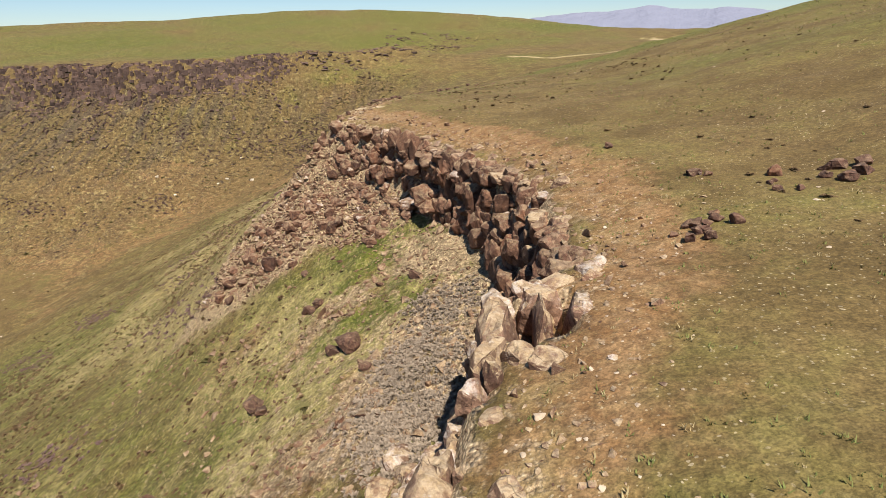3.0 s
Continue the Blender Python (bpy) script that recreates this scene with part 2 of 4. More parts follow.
class Nodes:
    """Short ways to make a material's nodes."""

    def __init__(self, name):
        self.material = bpy.data.materials.new(name)
        self.material.use_nodes = True
        self.tree = self.material.node_tree
        self.shader = self.tree.nodes["Principled BSDF"]

    def make(self, kind, **values):
        node = self.tree.nodes.new(kind)
        for key, value in values.items():
            setattr(node, key, value)
        return node

    def link(self, out, to):
        self.tree.links.new(out, to)

    def place(self):
        return self.make("ShaderNodeNewGeometry").outputs["Position"]

    def noise(self, size, detail=4, rough=0.55, where=None, seed=0.0):
        """Noise with features of that size in metres."""
        shift = self.make("ShaderNodeVectorMath", operation="ADD")
        self.link(where or self.place(), shift.inputs[0])
        shift.inputs[1].default_value = (seed * 13.7, seed * 7.9, seed * 3.1)
        node = self.make("ShaderNodeTexNoise")
        node.inputs["Scale"].default_value, node.inputs["Detail"].default_value = 1 / size, detail
        node.inputs["Roughness"].default_value = rough
        self.link(shift.outputs[0], node.inputs["Vector"])
        return node.outputs[0]

    def ramp(self, value, low, high):
        node = self.make("ShaderNodeMapRange", interpolation_type="SMOOTHSTEP")
        self.link(value, node.inputs[0])
        node.inputs[1].default_value, node.inputs[2].default_value = low, high
        return node.outputs[0]

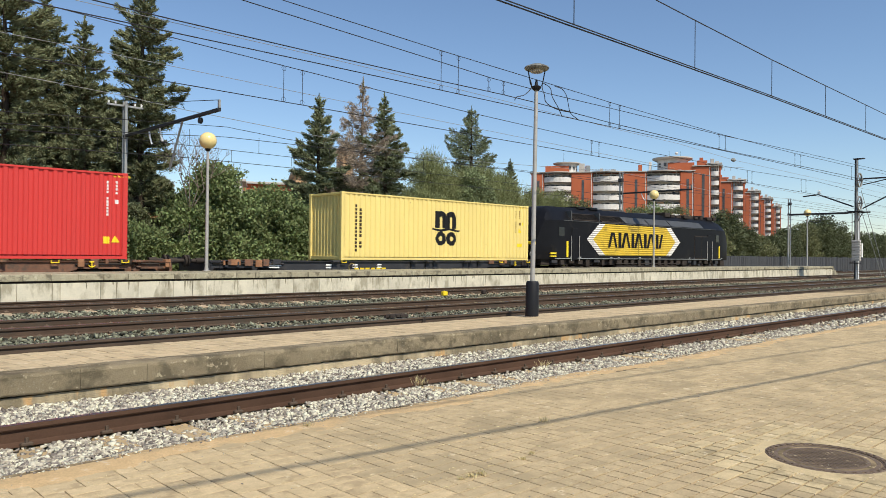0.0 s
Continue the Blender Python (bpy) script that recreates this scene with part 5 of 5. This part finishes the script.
def conifer(x, y, base, height, radius, mat, seed, label, dens=1.0, thin=0.0, sprig=(0.145, 0.048), low=0.03, group="conifers behind the tracks", power=0.7, lean=(0.0, 0.0), wood=BARK, fat=1.0):
    """Limbs clothed in dense, uneven plumes of sprigs with side plumes, and bays of shade between them."""
    rng = np.random.default_rng(seed)
    tree = thing("conifer", label, "tree", pose(x, y, base), group)
    trunk, limbs, inner = Shape(), Shape(), Shape()

    def axis(u):
        return np.array([lean[0] * u + 0.10 * math.sin(3 * u + seed), lean[1] * u + 0.10 * math.cos(2.3 * u + seed), height * u])

    limb_tube(trunk, [tuple(axis(k / 8)) for k in range(9)], 0.05 + 0.017 * height, 0.012, 8)
    cen, way = [], []

    def plume(o, mid, tip, thick, bare):
        """Sprigs round a bent limb: thickest past its middle, lumpy, hanging a little below."""
        o, mid, tip = (np.asarray(q, float) for q in (o, mid, tip))
        ln = np.linalg.norm(tip - o) + 1e-6
        limb_tube(limbs, [tuple(o), tuple(mid), tuple(tip)], 0.01 + 0.014 * ln, 0.006, 4)
        m = int((1 - bare) * (14 + 330 * ln * thick) * (0.055 / sprig[1]) * dens)
        t = 0.12 + 0.9 * rng.random(m) ** 0.85
        phi = rng.random(m) * 6.283
        lump = 0.72 + 0.28 * np.sin(t * ln * 9.0 + seed + 3 * np.sin(phi)) + 0.6 * rng.random(m) ** 2
        rad = thick * lump * np.clip(np.sin(np.pi * np.clip(t, 0, 1) ** 0.75), 0.18, 1) * (0.55 + 0.45 * rng.random(m))
        tt = np.minimum(t, 1.02)[:, None]
        p = (1 - tt) ** 2 * o + 2 * tt * (1 - tt) * mid + tt * tt * tip
        w = (tip - o) / ln
        side = np.cross(w, (0, 0, 1.0))
        side /= np.linalg.norm(side) + 1e-6
        up = np.cross(side, w)
        away = np.cos(phi)[:, None] * side + np.sin(phi)[:, None] * up
        cen.append(p + away * rad[:, None] - np.array([0, 0, 0.18]) * thick)
        way.append(w * 0.9 + away * 0.6 + np.array([0, 0, 0.12]))
        # opaque core of the plume, its dark colour standing in for inner shade
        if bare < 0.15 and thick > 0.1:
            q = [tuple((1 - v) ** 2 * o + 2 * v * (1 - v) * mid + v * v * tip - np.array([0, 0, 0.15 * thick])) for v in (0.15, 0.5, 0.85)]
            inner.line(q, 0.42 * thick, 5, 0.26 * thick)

    nb = int(height * 11.0)
    for k in range(nb):
        u = low + (0.97 - low) * ((k + rng.random()) / nb) ** 0.92
        az = k * 2.399 + rng.normal() * 0.4
        bay = 0.5 + 0.5 * noise.noise(Vector((math.cos(az) * 1.2 + seed * 3.7, math.sin(az) * 1.2, u * height * 0.8)))
        full = radius * (1 - u) ** power * min(1.0, 0.16 + 3.6 * (1 - u))
        ln = min(full * (0.36 + 1.0 * bay) * (0.6 + 0.5 * rng.random()) * (1.45 if rng.random() < 0.25 else 0.92), 1.2 * full) + 0.1
        if rng.random() < thin:
            continue
        rise = -0.12 + 0.42 * rng.random() + 0.7 * u ** 3
        o = axis(u)
        out = np.array([math.cos(az), math.sin(az), 0.0])
        tip = o + out * ln + np.array([0, 0, ln * rise])
        mid = o + out * ln * 0.55 + np.array([0, 0, ln * rise * 0.15 - 0.05 * ln])
        thick = fat * min(0.40, 0.14 + 0.13 * ln) * (0.75 + 0.5 * rng.random())
        plume(o, mid, tip, thick, thin)
        for c in range(int(ln * 3.0 + 0.5)):
            t = 0.3 + 0.6 * rng.random()
            p = (1 - t) ** 2 * o + 2 * t * (1 - t) * mid + t * t * tip
            turn = rng.choice((-1, 1)) * (0.5 + 0.5 * rng.random())
            d = np.array([out[0] * math.cos(turn) - out[1] * math.sin(turn), out[0] * math.sin(turn) + out[1] * math.cos(turn), -0.15 + 0.6 * rng.random()])
            l2 = (0.25 + 0.35 * (1 - t) * ln) * (0.6 + 0.6 * rng.random())
            plume(p, p + d * l2 * 0.55 - np.array([0, 0, 0.04]), p + d * l2 + np.array([0, 0, 0.1 * l2]), thick * 0.78, thin)
    plume(axis(0.9), axis(0.95), axis(1.0), 0.13, thin * 0.5)
    cen, way = np.concatenate(cen), np.concatenate(way)
    v, f = leaf_tris(cen, way, sprig[0], sprig[1], rng, 0.5)
    part("trunk", trunk.mesh("trunk", tidy=False), wood, tree)
    tagged(part("branch_mass", limbs.mesh("branch_mass", tidy=False), wood, tree), kind="stuff")
    part("crown", raw_mesh("crown", v, f, mat), None, tree)
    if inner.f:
        tagged(part("inner_foliage", inner.mesh("inner_foliage", tidy=False), SHADED_CORE, tree, "foliage core inside the crown, coloured dark for the shade there"), kind="stuff")
    return tree


def leafy(x, y, base, height, blobs, mat, seed, label, leaf=(0.13, 0.085), count=12000, name="tree", hang=0.0, category="tree", group="leafy trees behind the tracks", hollow=0.4, clump=0.17):
    """A broad tree or shrub: blobs are (dx, dy, z, rx, rz) swells of the crown."""
    rng = np.random.default_rng(seed)
    tree = thing(name, label, category, pose(x, y, base), group)
    trunk = Shape()
    tot = sum(b[3] ** 2 for b in blobs)
    cen, way = [], []
    for dx, dy, z, rx, rz in blobs:
        limb_tube(trunk, [(0, 0, 0), (dx * 0.35, dy * 0.35, z * 0.45), (dx * 0.9, dy * 0.9, z)], 0.03 + 0.02 * height, 0.02, 6)
        n = int(count * rx ** 2 / tot / 26)
        d = rng.normal(size=(n, 3))
        d /= np.linalg.norm(d, axis=1, keepdims=True)
        lump = np.array([0.8 + 0.42 * noise.noise(Vector((q[0] * 2.2 + seed, q[1] * 2.2, q[2] * 2.2 + dx))) for q in d])[:, None]
        rad = (hollow + (1 - hollow) * rng.random((n, 1)) ** 0.6) * lump
        c = d * rad * np.array([rx, rx, rz]) + np.array([dx, dy, z])
        for q in range(0, n, 9):
            limb_tube(trunk, [(dx * 0.9, dy * 0.9, z - rz * 0.3), tuple(c[q])], 0.02, 0.006, 4)
        reps = 26
        cc = np.repeat(c, reps, 0) + rng.normal(size=(n * reps, 3)) * clump * np.array([1, 1, 0.6])
        cen.append(cc)
        way.append(np.repeat(d, reps, 0) * 0.6 + np.array([0, 0, 0.25 - hang]))
    cen, way = np.concatenate(cen), np.concatenate(way)
    keep = cen[:, 2] > 0.05
    v, f = (leaf_tris if leaf[1] < 0.05 else leaf_quads)(cen[keep], way[keep], leaf[0], leaf[1], rng)
    part("trunk", trunk.mesh("trunk", tidy=False), BARK, tree)
    part("crown", raw_mesh("crown", v, f, mat), None, tree)
    return tree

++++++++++

• _GIVEN TASK_
Look through the data above. Copy every line with the string "scene" in it.

• _SOLUTION TO THE PROBLEM_
Continue the Blender Python (bpy) script that recreates this scene with part 2 of 4. More parts follow.
Continue the Blender Python (bpy) script that recreates this scene with part 5 of 5. This part finishes the script.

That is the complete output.